Hundreds of people have gathered around the country to remember their relatives, friends and colleagues who were killed while working in the police force.
Today marks Police Remembrance Day, an occasion which pays tribute to the 29 police officers who have been killed on duty since the New Zealand Police force was established in 1886.
Commemoration ceremonies were held across the country, with the Royal New Zealand Police College in Porirua hosting the biggest.
Police commissioner Mike Bush told those at the ceremony that this year was the first to commemorate 38 police staff who have died as a result of their duties, including by illnesses or accidents.
"It's been our wish for some time to also formally remember other employees who died as a direct result of their police duties," he said.
"We needed to find a way to honour those who lost their lives in crashes, accidents, explosions, by drowning or from illnesses contracted while carrying out their police duties. Their contribution is part of our history and they need to be formally recognised."
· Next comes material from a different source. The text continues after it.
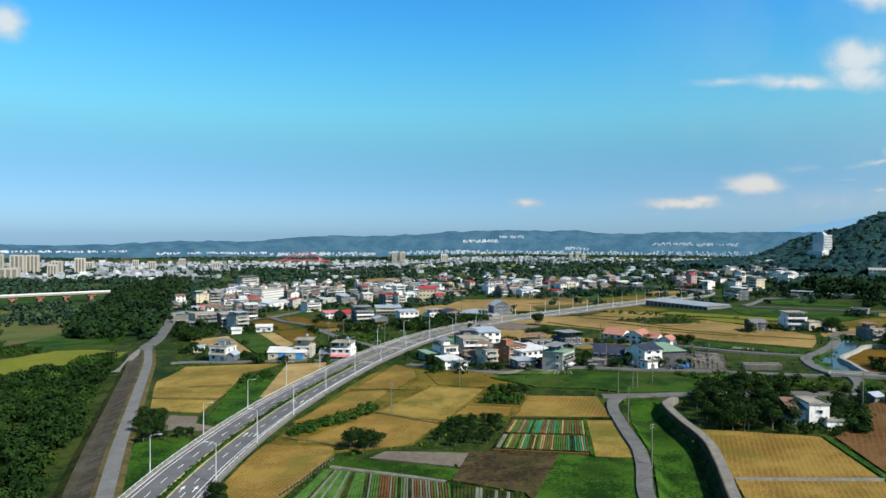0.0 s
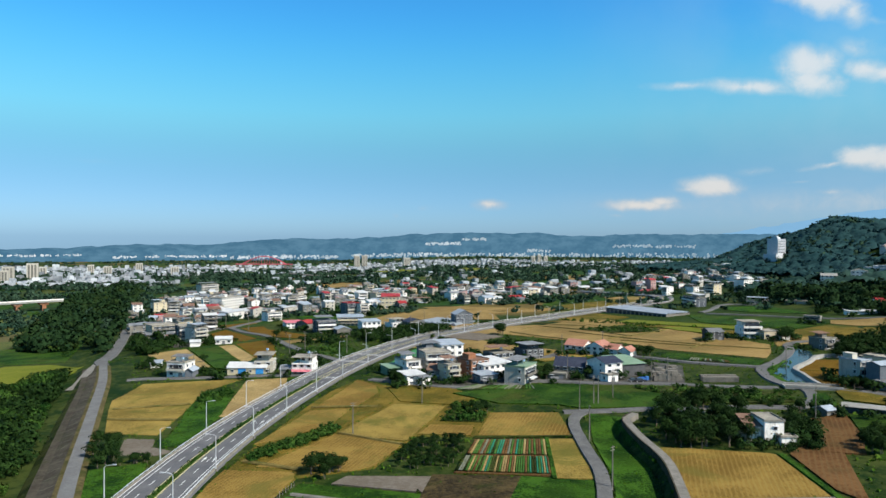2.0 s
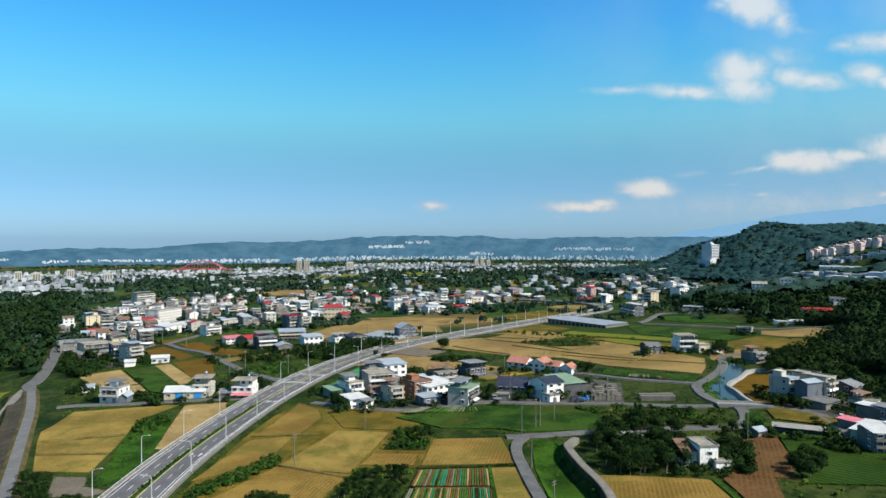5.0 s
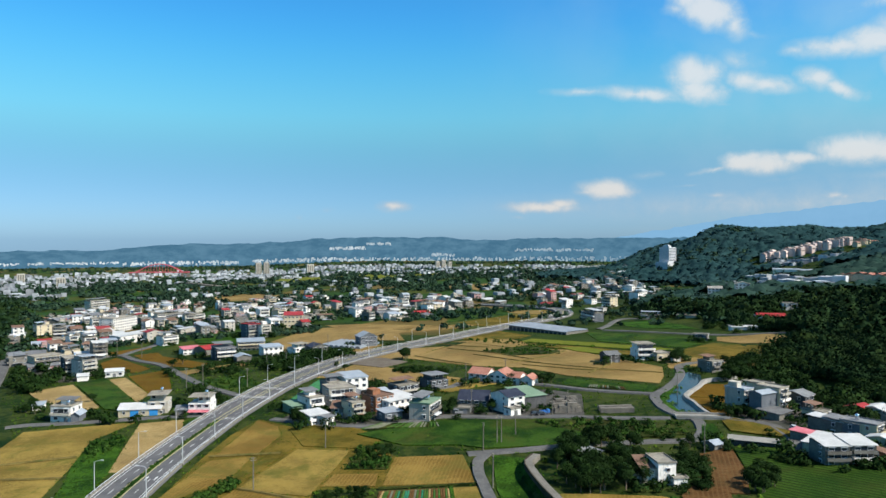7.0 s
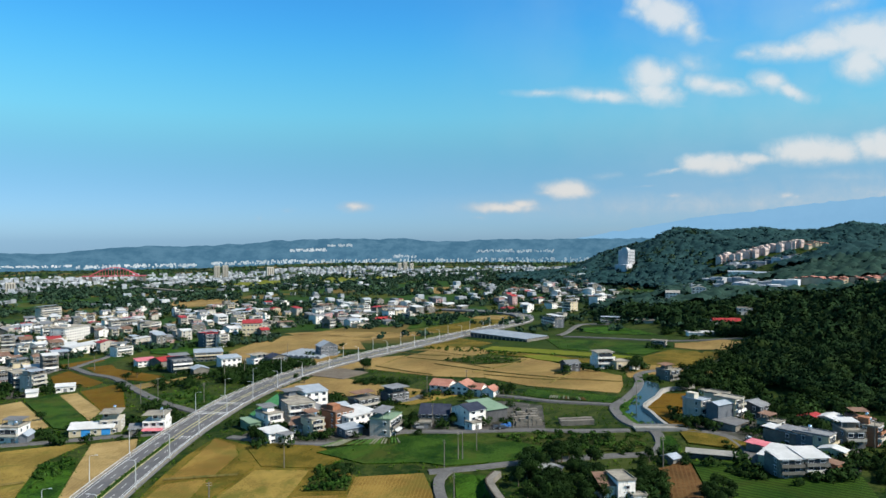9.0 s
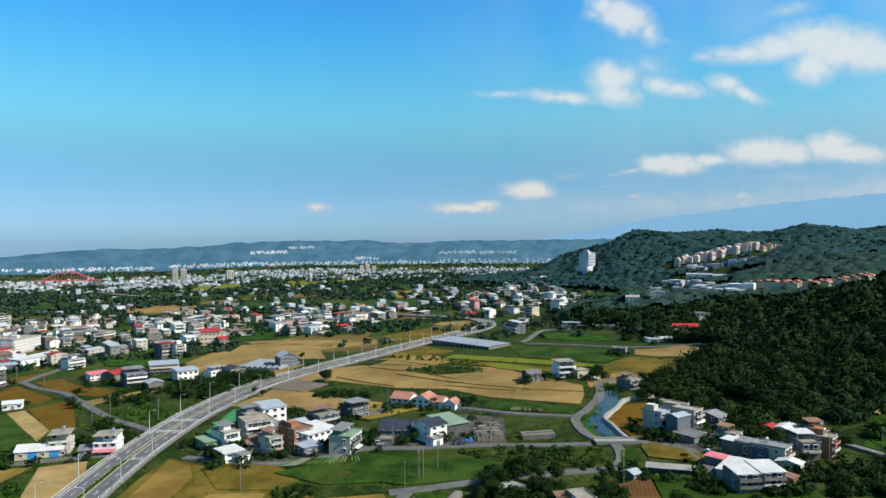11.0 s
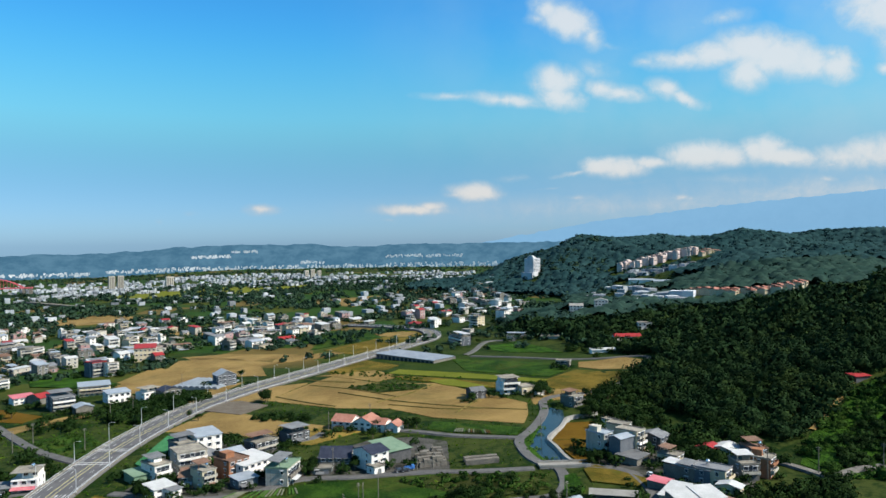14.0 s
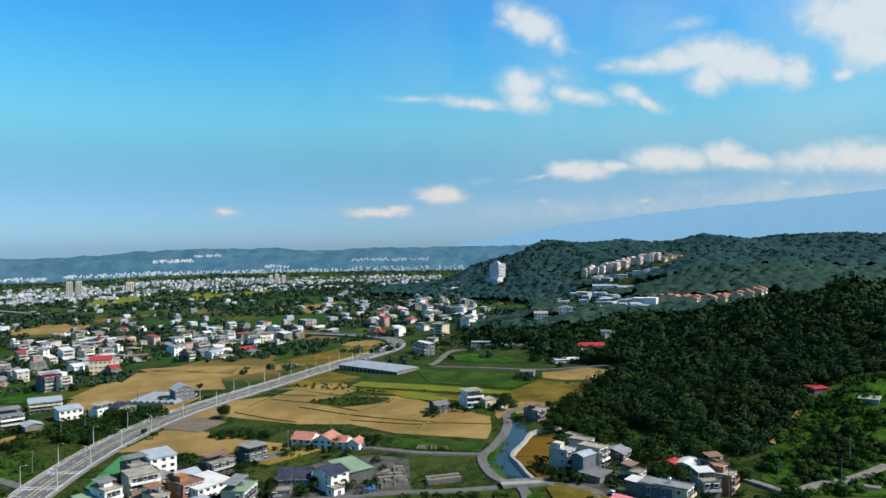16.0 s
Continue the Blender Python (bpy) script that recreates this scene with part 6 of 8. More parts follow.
def landmark_tower():
    """The white slab tower on the wooded hill."""
    x, y = 684, 1268
    z = 69.0 - 35.0
    ob = new("tower")
    ob.matrix_basis = pose(x, y, z, 0, 0, -58)
    tagged(ob, "tall white slab tower with stepped crown on a wooded hill", "tower")
    b = bmesh.new()
    box(b, -13, 7, -6, 20, -14, 30)
    part("shaft", b, TOWERWALL, ob)
    b = bmesh.new()
    box(b, -6, 6, -6, 4, 30, 33)
    box(b, -4, 4, -5, 1, 33, 35)
    part("crown", b, TOWERWALL, ob)
    b = bmesh.new()
    box(b, -16, 9, -14, 30, -14, 3)
    part("podium", b, TOWERWALL, ob)
    for k in range(9):
        b = bmesh.new()
        box(b, 7.02, 7.12, -5, 19, 5 + k * 2.8, 6.1 + k * 2.8)
        part("window_band", b, GLASS, ob)


landmark_tower()


def arch_bridge():
    """A red steel arch over the river and its long deck."""
    p, q = np.array([-525.0, 2700.0]), np.array([-375.0, 2700.0])
    z = -46.0
    ob = tagged(new("arch_bridge"), "red steel arch bridge across the river", "bridge")
    ob.matrix_basis = pose(p[0], p[1], z)
    span = 150.0
    for side in (-9, 9):
        b = bmesh.new()
        tube(b, [(span * k / 16, side * (1 - 0.5 * math.sin(k / 16 * math.pi)), 12 + 27 * math.sin(k / 16 * math.pi)) for k in range(17)], 1.5, 6)
        part("arch", b, REDSTEEL, ob)
    b = bmesh.new()
    box(b, -25, span + 25, -10, 10, 9, 12)
    part("deck", b, REDSTEEL, ob)
    for k in range(1, 16):
        b = bmesh.new()
        x = span * k / 16
        box(b, x - 0.6, x + 0.6, -0.6, 0.6, 12, 12 + 26 * math.sin(k / 16 * math.pi))
        part("hanger", b, REDSTEEL, ob)
    for x in (-20, 0, span, span + 20):
        b = bmesh.new()
        box(b, x - 4, x + 4, -9, 9, -14, 9)
        part("pier", b, CONCRETE, ob)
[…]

Among those are the crew of the Eagle helicopter which collided with an aircraft over Auckland in 1993, killing all four onboard, and a staff member who died when the CTV building collapsed in the 2011 Canterbury earthquake.
Mr Bush said the day was also an occasion to remember former, retired or serving police officers who died in the past year.
Lisa Mead attended in memory of her late husband, Senior Sergeant Vaughan Mead, who suddenly died of cancer in 2014.
"He'd been in the force for 36 years and he just loved his job and being in the police, so we're here to remember him and we miss him dreadfully," she said.
Her husband, like many police officers, had helped a lot of people over the years but had done so never seeking attention or praise, she said.
"They do it because they love it and they do it because they have strength of character and it's really important to have those people looking after everybody, they just go that extra mile to do that, everyday."
Julie Powell was at the ceremony to remember her friend Sergeant Graeme Wilkes, who served in the force for 37 years before he died last year.
"I think it's important to remember just what the police do for us and how so often they face challenges in the line of duty which can result in the unexpected happening, and they still go out there and do their job," she said.